BEGIN Source material
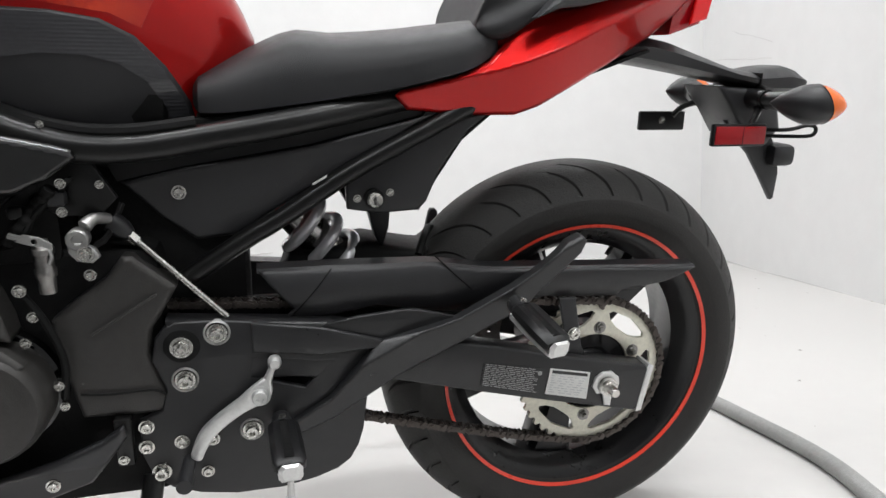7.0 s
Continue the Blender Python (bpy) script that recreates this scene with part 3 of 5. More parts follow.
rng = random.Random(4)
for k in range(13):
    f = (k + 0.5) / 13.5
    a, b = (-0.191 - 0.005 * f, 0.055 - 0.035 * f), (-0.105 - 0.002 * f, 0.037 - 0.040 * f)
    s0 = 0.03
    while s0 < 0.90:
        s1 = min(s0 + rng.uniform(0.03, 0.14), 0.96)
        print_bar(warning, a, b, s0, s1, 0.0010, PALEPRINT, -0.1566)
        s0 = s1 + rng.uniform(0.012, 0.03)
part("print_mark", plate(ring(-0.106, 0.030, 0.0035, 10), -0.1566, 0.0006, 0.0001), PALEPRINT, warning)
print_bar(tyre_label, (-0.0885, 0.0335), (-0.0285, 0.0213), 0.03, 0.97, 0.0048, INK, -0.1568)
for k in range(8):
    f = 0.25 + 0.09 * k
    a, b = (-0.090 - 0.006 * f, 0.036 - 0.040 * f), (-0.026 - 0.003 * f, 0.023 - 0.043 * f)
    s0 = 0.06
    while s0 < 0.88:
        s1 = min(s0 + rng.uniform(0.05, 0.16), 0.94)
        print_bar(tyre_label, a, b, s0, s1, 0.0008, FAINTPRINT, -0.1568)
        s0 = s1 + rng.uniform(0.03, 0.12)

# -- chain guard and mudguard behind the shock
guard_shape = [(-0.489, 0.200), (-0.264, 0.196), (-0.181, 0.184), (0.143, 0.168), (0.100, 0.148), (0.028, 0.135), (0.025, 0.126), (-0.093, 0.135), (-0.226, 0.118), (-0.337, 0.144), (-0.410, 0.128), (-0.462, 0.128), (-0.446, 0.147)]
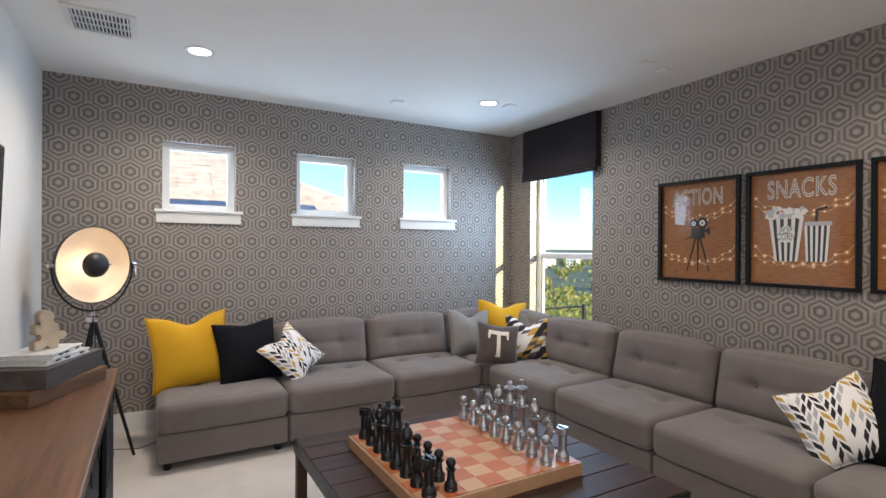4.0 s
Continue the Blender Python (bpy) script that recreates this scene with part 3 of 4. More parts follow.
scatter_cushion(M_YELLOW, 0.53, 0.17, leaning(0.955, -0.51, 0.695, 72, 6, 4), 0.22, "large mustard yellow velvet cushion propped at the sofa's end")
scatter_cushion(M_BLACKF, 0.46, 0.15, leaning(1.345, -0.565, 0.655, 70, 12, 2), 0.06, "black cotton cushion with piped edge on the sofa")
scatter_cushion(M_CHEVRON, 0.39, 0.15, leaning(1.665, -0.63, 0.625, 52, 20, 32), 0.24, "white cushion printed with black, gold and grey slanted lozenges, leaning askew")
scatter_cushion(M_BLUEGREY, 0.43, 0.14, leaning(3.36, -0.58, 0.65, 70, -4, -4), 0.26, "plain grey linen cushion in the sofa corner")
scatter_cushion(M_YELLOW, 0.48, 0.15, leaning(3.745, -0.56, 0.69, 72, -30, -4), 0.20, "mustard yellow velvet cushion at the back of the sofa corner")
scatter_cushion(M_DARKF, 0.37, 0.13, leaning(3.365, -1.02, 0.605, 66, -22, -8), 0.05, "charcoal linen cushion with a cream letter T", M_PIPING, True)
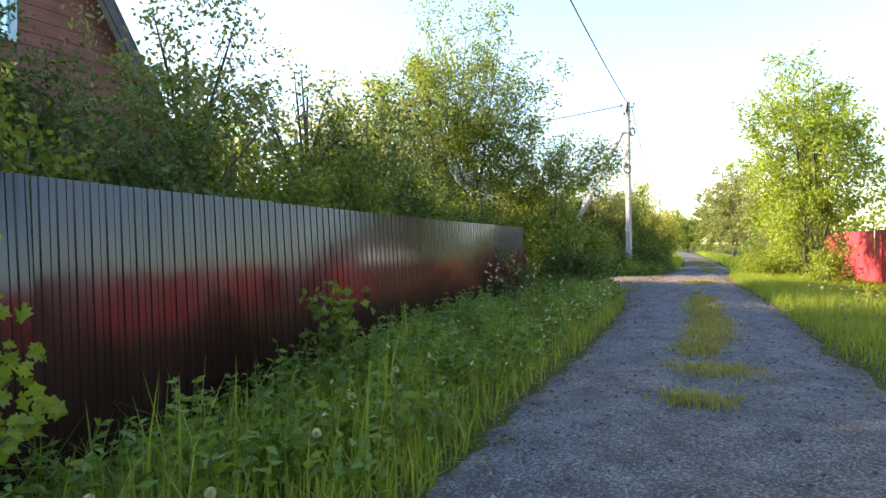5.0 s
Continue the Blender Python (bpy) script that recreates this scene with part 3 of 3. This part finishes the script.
END Source material
BEGIN Source material
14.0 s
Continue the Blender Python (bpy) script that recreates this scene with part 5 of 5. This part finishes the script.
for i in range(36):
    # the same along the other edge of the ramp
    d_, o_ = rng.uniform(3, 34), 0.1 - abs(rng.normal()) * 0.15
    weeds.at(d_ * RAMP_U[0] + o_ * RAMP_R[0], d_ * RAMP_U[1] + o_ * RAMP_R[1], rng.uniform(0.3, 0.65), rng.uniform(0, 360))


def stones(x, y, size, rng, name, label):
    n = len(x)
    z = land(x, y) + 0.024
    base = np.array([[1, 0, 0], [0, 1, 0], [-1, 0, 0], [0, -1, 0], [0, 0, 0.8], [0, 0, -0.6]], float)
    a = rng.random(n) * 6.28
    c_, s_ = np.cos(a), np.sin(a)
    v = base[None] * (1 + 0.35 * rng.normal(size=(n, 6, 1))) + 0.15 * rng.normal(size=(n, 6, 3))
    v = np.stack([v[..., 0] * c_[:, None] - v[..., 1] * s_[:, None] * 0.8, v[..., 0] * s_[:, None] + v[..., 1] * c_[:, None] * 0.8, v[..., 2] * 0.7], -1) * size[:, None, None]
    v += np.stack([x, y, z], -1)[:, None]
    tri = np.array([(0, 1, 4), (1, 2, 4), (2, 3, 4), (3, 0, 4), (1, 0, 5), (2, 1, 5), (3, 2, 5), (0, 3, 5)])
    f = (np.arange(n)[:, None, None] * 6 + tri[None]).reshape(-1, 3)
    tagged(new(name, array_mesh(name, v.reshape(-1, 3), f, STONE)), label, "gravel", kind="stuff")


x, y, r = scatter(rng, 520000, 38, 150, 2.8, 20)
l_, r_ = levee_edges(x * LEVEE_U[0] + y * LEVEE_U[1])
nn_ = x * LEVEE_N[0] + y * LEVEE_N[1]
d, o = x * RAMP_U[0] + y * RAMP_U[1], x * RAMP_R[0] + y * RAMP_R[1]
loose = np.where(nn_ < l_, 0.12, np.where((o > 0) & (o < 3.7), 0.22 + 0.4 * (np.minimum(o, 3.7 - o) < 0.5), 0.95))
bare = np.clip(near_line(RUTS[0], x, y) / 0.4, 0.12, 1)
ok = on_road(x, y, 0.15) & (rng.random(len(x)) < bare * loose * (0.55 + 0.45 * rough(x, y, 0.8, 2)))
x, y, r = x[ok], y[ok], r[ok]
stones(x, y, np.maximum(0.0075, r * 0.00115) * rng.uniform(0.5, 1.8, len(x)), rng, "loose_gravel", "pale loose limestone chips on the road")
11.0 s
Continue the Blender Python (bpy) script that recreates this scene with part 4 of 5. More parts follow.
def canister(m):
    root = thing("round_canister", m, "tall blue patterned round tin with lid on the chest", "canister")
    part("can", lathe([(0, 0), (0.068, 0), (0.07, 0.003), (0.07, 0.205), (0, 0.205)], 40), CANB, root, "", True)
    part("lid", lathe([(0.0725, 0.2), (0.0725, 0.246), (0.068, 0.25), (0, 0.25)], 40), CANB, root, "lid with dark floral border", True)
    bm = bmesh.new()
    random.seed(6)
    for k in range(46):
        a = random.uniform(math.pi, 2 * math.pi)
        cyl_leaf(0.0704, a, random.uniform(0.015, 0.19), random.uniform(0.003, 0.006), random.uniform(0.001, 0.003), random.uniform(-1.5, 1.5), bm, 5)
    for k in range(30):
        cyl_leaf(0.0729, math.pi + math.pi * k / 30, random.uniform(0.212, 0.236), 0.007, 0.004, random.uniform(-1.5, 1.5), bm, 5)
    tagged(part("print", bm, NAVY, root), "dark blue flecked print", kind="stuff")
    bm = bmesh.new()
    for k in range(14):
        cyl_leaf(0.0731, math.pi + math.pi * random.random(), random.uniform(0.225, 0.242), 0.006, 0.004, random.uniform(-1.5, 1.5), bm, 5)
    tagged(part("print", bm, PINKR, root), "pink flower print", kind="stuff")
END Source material
BEGIN Source material
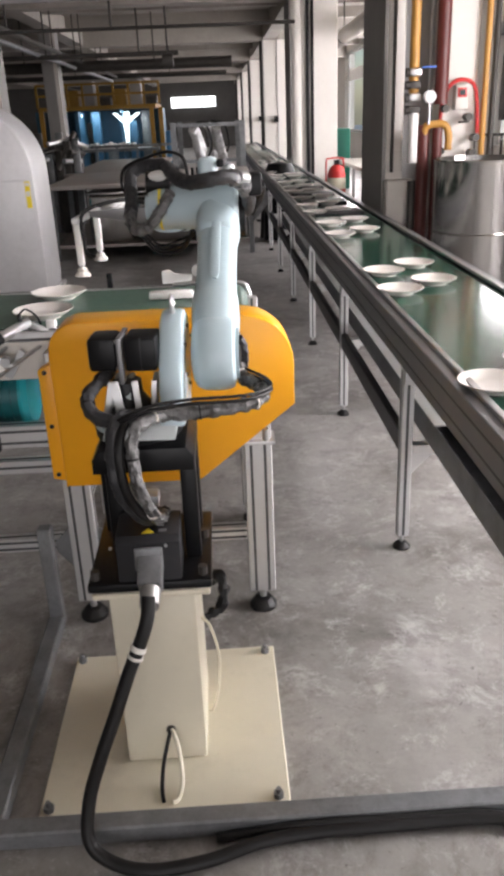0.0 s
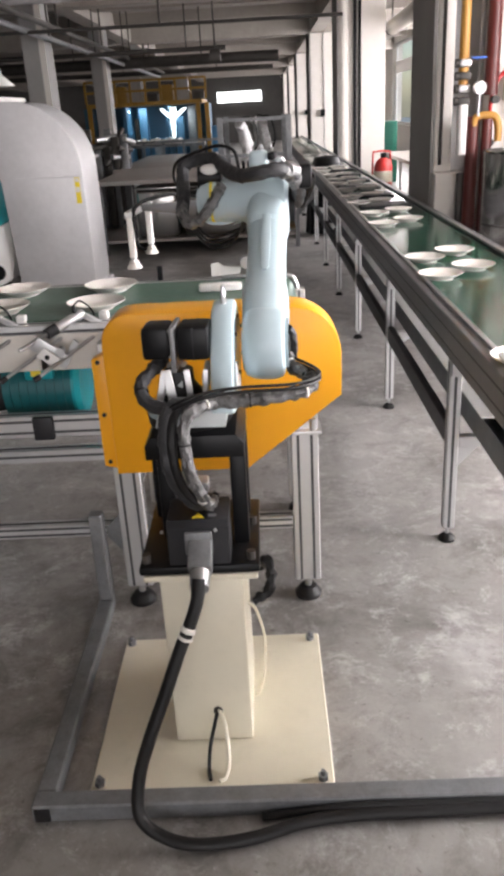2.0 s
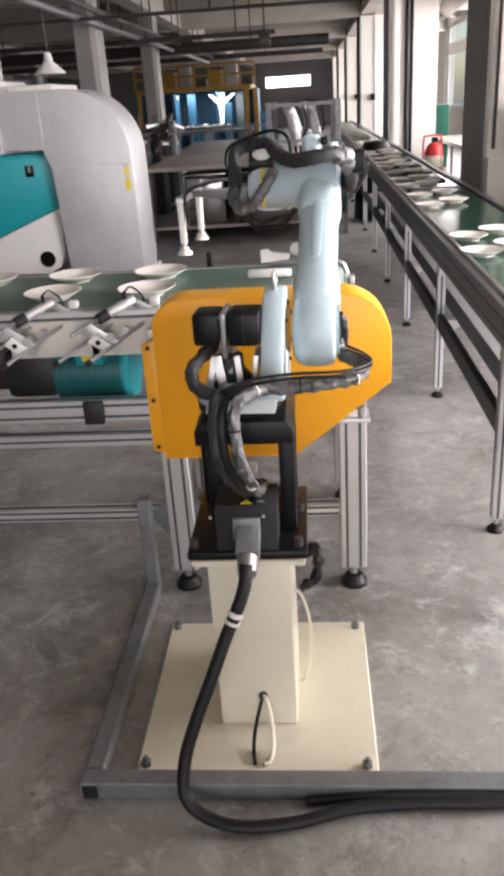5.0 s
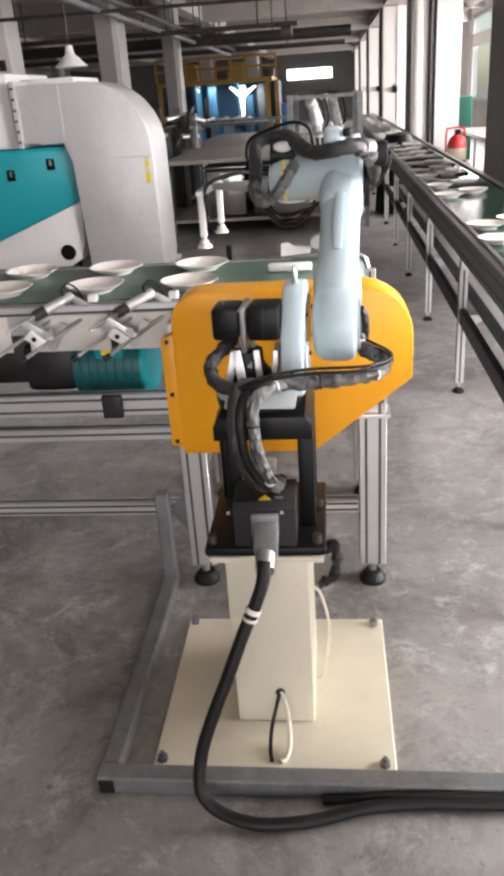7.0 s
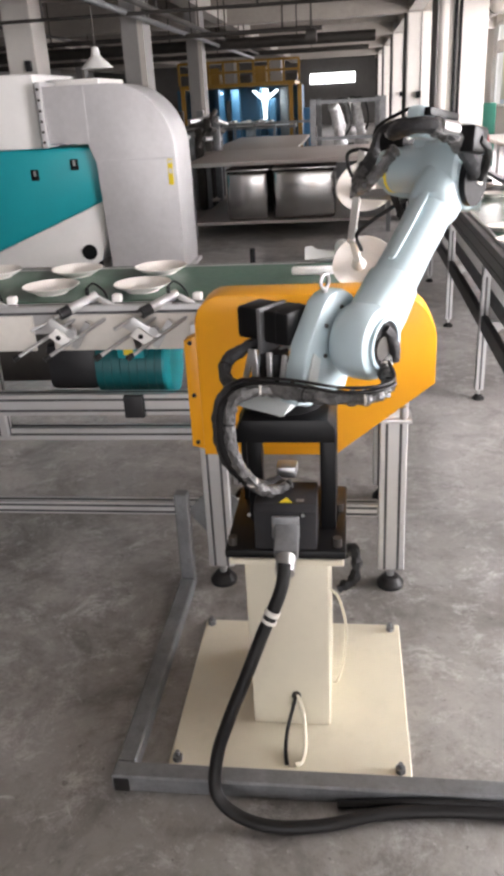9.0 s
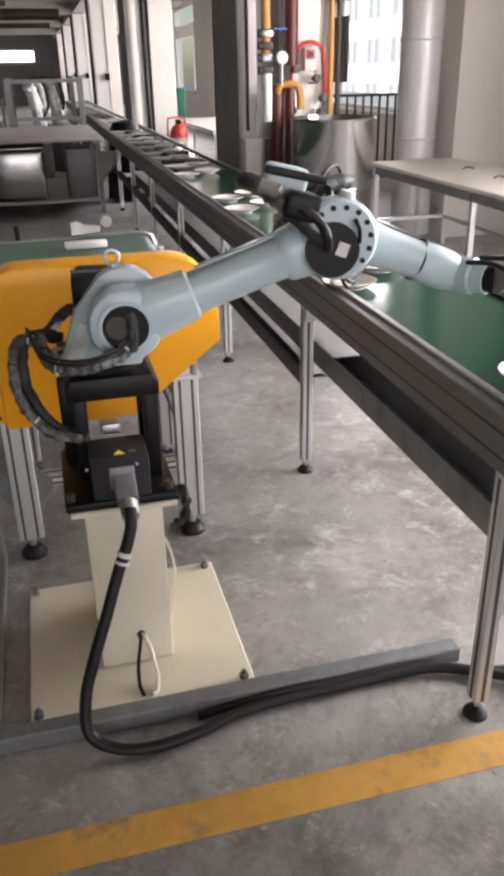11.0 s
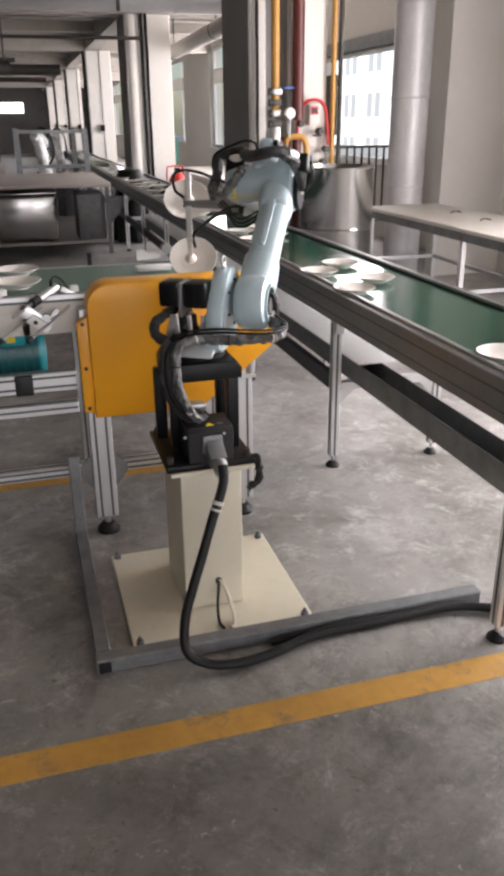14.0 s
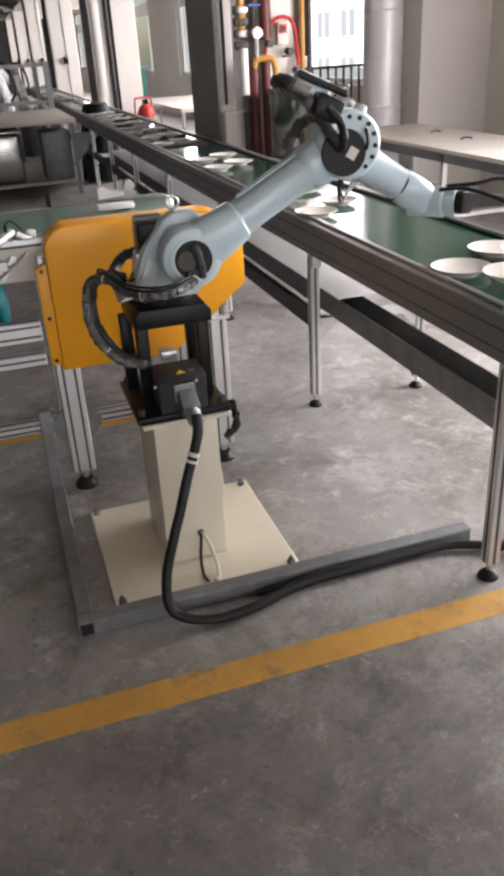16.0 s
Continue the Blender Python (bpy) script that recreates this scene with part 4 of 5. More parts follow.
END Source material
Instructions for the task> Of the lines above, copy only those from the one holding "4. More parts follow." to the one holding "3. This part finishes the script.", both included, and exclude every image.

Output of the task>
Continue the Blender Python (bpy) script that recreates this scene with part 3 of 4. More parts follow.
scatter_cushion(M_YELLOW, 0.53, 0.17, leaning(0.955, -0.51, 0.695, 72, 6, 4), 0.22, "large mustard yellow velvet cushion propped at the sofa's end")
scatter_cushion(M_BLACKF, 0.46, 0.15, leaning(1.345, -0.565, 0.655, 70, 12, 2), 0.06, "black cotton cushion with piped edge on the sofa")
scatter_cushion(M_CHEVRON, 0.39, 0.15, leaning(1.665, -0.63, 0.625, 52, 20, 32), 0.24, "white cushion printed with black, gold and grey slanted lozenges, leaning askew")
scatter_cushion(M_BLUEGREY, 0.43, 0.14, leaning(3.36, -0.58, 0.65, 70, -4, -4), 0.26, "plain grey linen cushion in the sofa corner")
scatter_cushion(M_YELLOW, 0.48, 0.15, leaning(3.745, -0.56, 0.69, 72, -30, -4), 0.20, "mustard yellow velvet cushion at the back of the sofa corner")
scatter_cushion(M_DARKF, 0.37, 0.13, leaning(3.365, -1.02, 0.605, 66, -22, -8), 0.05, "charcoal linen cushion with a cream letter T", M_PIPING, True)
5.0 s
Continue the Blender Python (bpy) script that recreates this scene with part 3 of 3. This part finishes the script.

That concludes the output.